Clips as scene scripts
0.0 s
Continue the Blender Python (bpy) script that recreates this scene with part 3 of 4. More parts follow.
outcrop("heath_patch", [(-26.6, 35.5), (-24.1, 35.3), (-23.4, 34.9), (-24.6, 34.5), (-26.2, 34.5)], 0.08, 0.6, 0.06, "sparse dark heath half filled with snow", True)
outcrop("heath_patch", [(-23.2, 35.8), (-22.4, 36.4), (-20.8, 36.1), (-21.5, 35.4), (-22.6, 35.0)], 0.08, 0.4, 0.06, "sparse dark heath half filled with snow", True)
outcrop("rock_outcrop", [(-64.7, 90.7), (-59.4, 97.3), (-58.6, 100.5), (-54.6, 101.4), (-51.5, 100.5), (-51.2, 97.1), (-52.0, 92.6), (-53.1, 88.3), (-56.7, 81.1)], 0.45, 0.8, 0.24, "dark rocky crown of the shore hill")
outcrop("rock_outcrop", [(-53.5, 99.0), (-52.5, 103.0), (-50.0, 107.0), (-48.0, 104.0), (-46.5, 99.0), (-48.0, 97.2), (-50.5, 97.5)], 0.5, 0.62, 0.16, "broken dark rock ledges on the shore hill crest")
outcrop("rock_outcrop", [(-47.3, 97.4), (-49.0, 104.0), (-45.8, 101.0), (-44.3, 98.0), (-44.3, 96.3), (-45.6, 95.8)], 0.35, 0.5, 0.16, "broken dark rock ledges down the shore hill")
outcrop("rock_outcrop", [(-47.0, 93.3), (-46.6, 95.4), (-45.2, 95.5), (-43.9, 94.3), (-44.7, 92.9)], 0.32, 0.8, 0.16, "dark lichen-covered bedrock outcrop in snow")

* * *

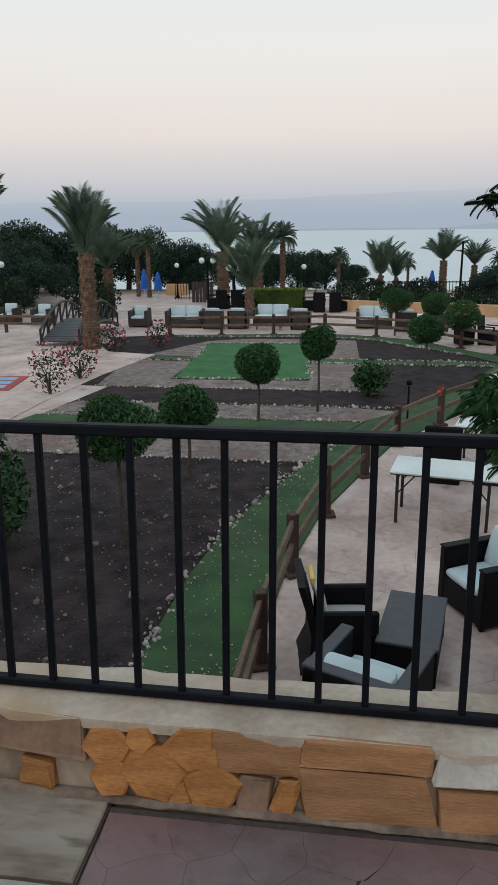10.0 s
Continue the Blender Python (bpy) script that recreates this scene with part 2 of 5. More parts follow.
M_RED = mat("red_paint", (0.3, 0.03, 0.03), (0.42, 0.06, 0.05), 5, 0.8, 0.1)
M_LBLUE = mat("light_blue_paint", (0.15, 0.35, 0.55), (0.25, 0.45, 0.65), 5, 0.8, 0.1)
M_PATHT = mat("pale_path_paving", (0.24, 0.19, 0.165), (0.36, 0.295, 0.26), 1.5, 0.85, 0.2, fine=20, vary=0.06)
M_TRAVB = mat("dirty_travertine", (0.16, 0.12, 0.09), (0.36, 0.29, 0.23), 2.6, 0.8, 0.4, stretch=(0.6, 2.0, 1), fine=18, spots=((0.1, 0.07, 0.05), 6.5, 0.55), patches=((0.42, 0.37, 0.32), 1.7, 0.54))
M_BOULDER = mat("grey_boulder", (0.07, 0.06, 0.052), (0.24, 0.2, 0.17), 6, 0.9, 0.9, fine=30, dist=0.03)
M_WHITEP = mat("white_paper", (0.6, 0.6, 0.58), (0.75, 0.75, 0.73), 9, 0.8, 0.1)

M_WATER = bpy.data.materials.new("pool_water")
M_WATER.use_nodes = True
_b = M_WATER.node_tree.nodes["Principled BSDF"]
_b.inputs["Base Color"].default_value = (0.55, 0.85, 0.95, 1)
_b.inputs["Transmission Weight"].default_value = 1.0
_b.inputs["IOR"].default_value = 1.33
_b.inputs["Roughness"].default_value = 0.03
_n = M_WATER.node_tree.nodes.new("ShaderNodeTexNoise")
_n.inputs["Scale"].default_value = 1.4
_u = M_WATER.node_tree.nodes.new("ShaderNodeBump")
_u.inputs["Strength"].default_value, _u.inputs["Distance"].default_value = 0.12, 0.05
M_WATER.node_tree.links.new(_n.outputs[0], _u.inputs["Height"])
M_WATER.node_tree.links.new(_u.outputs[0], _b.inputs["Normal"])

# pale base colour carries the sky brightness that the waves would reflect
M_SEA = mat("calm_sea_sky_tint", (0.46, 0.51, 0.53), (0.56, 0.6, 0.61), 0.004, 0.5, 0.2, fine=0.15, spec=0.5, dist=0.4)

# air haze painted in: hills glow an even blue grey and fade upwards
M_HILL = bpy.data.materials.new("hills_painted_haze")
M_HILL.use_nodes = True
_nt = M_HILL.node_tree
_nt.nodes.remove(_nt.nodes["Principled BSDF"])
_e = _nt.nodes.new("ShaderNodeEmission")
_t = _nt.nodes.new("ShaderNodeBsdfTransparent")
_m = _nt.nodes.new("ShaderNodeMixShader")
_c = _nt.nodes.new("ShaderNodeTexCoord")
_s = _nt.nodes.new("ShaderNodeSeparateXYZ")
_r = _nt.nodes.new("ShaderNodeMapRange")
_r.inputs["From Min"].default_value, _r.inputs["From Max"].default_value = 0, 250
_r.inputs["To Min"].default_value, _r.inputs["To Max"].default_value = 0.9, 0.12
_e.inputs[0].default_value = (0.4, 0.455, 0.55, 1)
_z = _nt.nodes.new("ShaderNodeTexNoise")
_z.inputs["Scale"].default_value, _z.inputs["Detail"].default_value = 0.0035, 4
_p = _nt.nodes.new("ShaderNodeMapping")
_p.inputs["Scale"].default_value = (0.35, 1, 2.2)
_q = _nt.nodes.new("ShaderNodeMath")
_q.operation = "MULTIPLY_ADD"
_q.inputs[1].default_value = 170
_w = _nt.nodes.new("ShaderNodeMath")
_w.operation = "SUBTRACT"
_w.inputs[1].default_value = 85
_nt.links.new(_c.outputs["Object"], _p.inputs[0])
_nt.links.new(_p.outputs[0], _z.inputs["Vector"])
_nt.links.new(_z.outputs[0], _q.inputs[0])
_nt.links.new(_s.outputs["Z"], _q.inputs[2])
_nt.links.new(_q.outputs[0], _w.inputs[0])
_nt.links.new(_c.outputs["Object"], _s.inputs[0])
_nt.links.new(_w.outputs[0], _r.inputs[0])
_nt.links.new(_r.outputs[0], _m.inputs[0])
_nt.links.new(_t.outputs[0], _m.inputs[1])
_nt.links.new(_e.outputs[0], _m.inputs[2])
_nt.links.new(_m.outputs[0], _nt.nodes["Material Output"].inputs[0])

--

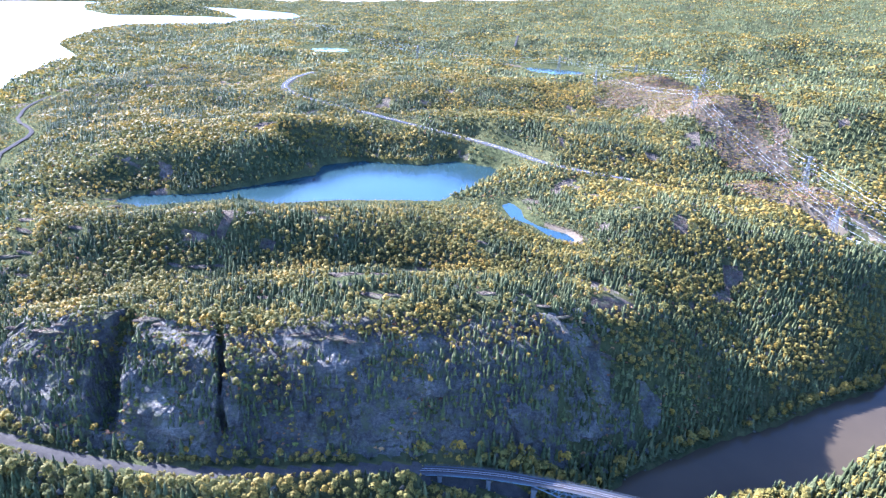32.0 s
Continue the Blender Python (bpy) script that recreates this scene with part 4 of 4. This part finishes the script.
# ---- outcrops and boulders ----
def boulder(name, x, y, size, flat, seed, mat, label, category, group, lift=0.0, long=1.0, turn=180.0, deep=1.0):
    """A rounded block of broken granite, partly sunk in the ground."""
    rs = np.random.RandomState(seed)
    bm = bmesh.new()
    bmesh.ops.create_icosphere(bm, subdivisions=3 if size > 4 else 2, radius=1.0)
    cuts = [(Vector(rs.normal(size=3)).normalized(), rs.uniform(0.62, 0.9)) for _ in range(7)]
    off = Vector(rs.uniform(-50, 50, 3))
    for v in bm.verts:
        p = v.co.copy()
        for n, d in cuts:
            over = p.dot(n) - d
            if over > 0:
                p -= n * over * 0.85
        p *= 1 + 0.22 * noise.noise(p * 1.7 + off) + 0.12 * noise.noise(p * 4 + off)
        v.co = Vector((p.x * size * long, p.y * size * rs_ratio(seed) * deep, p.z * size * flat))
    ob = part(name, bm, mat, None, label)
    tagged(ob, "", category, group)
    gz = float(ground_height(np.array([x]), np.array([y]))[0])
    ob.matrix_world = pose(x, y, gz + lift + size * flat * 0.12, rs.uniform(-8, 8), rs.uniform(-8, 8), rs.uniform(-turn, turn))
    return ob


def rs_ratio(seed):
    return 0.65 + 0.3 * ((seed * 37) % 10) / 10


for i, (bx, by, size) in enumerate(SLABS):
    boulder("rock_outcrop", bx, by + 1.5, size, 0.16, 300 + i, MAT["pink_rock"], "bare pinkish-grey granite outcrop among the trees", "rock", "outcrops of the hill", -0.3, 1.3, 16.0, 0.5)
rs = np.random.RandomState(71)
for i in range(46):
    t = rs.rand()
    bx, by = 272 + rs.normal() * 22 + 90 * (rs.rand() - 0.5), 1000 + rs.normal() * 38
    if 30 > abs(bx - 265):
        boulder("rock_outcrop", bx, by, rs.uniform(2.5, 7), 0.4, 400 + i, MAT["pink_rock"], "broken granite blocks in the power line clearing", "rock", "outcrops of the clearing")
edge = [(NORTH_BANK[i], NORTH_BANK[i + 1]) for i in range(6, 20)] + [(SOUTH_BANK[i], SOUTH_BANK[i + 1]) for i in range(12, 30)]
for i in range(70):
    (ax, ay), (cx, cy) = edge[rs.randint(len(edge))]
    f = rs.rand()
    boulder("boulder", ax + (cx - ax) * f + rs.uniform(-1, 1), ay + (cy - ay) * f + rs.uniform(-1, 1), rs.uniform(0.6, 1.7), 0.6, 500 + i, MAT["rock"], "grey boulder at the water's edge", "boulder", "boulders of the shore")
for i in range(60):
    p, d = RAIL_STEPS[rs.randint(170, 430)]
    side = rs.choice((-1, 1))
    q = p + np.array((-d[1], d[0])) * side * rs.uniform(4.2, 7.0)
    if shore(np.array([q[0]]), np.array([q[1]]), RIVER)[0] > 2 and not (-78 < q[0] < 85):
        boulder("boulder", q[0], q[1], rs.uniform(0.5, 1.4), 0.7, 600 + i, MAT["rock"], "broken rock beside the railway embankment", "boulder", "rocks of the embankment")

### Directions for this task
Identify every line holding the word "recreates" and copy it out.

### Complete answer
Continue the Blender Python (bpy) script that recreates this scene with part 3 of 4. More parts follow.
Continue the Blender Python (bpy) script that recreates this scene with part 2 of 5. More parts follow.
Continue the Blender Python (bpy) script that recreates this scene with part 4 of 4. This part finishes the script.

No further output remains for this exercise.